Retype word for word the lines lying between the line containing "return 1 + round(t * FPS)" and the line containing "scene.view_settings.use_white_balance |= len(values)", together with those two lines themselves, and nothing besides.

::: SOURCE EXCERPT

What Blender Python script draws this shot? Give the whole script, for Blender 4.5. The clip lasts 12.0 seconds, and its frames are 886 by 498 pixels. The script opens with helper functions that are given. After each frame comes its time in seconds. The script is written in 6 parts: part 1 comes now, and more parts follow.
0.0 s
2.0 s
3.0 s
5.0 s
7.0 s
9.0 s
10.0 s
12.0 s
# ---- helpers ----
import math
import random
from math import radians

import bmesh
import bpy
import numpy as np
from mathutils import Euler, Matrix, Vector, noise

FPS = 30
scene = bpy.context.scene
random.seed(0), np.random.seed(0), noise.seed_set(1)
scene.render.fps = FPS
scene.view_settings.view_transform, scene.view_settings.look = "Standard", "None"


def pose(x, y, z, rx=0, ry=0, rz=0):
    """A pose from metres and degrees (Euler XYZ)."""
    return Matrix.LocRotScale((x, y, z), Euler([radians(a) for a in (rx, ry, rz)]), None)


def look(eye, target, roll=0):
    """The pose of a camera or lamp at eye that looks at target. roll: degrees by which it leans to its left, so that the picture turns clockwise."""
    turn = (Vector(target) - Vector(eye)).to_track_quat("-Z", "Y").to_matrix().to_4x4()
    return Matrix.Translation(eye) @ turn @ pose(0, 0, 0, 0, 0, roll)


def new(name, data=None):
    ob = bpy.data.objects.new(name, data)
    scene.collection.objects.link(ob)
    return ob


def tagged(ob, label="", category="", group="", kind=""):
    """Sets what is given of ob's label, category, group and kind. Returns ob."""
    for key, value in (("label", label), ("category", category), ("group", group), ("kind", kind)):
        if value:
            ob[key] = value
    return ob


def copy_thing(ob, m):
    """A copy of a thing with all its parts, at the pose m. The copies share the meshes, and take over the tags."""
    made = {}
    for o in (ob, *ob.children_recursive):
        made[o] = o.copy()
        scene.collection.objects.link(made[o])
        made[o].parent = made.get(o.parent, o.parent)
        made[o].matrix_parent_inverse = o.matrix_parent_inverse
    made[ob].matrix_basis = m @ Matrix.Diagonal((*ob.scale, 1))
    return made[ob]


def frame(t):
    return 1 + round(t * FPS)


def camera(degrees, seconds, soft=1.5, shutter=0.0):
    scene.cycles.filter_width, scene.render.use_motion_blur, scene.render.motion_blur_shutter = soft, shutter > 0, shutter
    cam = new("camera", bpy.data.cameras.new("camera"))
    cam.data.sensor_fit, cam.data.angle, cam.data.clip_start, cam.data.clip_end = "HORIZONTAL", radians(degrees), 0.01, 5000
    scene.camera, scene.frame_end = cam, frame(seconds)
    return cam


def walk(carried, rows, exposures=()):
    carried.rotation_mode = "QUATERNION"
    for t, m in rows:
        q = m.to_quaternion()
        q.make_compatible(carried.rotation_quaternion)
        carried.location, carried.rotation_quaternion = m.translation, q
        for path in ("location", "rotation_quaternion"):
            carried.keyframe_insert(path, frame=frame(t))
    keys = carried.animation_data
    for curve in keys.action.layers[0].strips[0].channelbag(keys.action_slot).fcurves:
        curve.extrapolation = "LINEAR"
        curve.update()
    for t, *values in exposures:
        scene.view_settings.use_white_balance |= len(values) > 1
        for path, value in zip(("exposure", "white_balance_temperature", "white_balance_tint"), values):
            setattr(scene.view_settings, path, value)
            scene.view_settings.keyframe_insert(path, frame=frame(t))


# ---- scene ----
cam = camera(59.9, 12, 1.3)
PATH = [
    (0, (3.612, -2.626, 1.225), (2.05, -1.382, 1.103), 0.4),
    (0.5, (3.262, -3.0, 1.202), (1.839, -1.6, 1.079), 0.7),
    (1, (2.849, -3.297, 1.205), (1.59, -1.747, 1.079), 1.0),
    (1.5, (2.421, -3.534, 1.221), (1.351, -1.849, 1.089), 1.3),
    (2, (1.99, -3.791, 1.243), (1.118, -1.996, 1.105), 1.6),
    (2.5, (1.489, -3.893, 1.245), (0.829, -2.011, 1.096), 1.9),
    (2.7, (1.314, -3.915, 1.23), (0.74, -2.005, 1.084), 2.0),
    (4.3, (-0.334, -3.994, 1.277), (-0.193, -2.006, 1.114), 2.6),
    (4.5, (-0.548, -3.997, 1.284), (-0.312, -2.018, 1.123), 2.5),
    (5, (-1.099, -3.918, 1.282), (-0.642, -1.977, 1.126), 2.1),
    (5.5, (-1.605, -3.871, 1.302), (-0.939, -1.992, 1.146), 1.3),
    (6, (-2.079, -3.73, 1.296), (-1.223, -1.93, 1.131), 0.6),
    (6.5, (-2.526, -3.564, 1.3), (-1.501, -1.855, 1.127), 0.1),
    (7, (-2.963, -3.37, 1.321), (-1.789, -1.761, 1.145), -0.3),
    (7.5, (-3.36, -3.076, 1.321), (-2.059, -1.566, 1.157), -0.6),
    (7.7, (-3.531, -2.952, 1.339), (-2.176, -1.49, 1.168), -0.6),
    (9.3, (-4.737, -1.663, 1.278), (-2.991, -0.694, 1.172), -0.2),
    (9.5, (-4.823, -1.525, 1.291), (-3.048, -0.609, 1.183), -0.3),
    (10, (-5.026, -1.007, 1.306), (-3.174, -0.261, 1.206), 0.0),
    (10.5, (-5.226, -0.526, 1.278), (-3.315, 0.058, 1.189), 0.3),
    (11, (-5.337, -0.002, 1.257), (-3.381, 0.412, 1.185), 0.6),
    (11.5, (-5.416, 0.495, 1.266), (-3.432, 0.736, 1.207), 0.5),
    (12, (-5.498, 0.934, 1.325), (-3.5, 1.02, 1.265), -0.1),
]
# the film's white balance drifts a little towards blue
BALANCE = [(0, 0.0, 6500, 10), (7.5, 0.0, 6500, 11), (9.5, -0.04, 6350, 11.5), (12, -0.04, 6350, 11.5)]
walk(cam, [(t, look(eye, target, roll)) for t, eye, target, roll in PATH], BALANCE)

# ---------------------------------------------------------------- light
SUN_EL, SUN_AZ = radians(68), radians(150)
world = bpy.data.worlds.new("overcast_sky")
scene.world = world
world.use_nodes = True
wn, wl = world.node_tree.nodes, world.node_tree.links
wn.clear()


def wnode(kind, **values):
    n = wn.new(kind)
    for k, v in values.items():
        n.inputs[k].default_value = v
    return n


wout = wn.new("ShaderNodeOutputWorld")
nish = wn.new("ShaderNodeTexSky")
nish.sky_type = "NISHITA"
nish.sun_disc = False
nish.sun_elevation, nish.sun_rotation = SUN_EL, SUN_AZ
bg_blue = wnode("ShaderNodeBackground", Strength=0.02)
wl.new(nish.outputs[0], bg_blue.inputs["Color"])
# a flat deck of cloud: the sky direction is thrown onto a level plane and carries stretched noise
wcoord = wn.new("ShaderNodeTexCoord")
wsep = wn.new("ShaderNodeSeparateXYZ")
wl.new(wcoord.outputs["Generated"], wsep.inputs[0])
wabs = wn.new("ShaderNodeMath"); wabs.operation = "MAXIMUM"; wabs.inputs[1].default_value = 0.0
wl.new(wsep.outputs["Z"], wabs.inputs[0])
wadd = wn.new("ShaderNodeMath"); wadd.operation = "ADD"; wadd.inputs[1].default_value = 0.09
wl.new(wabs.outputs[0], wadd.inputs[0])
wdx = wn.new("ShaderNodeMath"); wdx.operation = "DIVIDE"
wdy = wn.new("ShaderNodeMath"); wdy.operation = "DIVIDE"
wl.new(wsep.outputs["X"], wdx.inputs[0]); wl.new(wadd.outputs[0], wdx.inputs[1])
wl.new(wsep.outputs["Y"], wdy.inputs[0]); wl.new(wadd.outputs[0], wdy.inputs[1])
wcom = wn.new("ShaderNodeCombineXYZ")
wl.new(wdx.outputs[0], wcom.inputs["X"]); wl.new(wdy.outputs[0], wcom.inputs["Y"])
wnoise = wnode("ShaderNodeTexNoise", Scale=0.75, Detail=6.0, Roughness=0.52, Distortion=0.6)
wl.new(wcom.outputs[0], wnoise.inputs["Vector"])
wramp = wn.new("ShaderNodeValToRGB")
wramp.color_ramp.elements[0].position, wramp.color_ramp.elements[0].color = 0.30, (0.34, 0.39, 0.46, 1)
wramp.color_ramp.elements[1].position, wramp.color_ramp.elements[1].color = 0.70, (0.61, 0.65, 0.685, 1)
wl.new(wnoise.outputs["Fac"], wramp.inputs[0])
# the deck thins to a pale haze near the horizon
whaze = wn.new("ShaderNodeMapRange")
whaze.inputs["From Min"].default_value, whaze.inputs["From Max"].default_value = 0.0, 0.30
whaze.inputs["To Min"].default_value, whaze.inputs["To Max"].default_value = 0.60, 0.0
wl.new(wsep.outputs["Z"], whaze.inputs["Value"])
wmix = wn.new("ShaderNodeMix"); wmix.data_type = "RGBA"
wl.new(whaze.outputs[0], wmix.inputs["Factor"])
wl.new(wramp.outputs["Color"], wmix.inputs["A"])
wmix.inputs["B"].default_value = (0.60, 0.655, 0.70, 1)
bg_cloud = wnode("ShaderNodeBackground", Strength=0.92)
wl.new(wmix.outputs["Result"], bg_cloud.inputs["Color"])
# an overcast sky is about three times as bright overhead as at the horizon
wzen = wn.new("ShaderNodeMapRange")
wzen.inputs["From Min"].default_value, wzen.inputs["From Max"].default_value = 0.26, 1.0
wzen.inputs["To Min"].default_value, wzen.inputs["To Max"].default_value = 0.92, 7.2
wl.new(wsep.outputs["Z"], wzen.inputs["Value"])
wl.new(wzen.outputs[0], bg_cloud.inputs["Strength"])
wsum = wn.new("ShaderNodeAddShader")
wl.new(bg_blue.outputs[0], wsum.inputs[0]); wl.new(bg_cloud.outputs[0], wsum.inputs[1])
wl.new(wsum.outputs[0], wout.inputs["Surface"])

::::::

## TASK SOLUTION
    return 1 + round(t * FPS)


def camera(degrees, seconds, soft=1.5, shutter=0.0):
    scene.cycles.filter_width, scene.render.use_motion_blur, scene.render.motion_blur_shutter = soft, shutter > 0, shutter
    cam = new("camera", bpy.data.cameras.new("camera"))
    cam.data.sensor_fit, cam.data.angle, cam.data.clip_start, cam.data.clip_end = "HORIZONTAL", radians(degrees), 0.01, 5000
    scene.camera, scene.frame_end = cam, frame(seconds)
    return cam


def walk(carried, rows, exposures=()):
    carried.rotation_mode = "QUATERNION"
    for t, m in rows:
        q = m.to_quaternion()
        q.make_compatible(carried.rotation_quaternion)
        carried.location, carried.rotation_quaternion = m.translation, q
        for path in ("location", "rotation_quaternion"):
            carried.keyframe_insert(path, frame=frame(t))
    keys = carried.animation_data
    for curve in keys.action.layers[0].strips[0].channelbag(keys.action_slot).fcurves:
        curve.extrapolation = "LINEAR"
        curve.update()
    for t, *values in exposures:
        scene.view_settings.use_white_balance |= len(values) > 1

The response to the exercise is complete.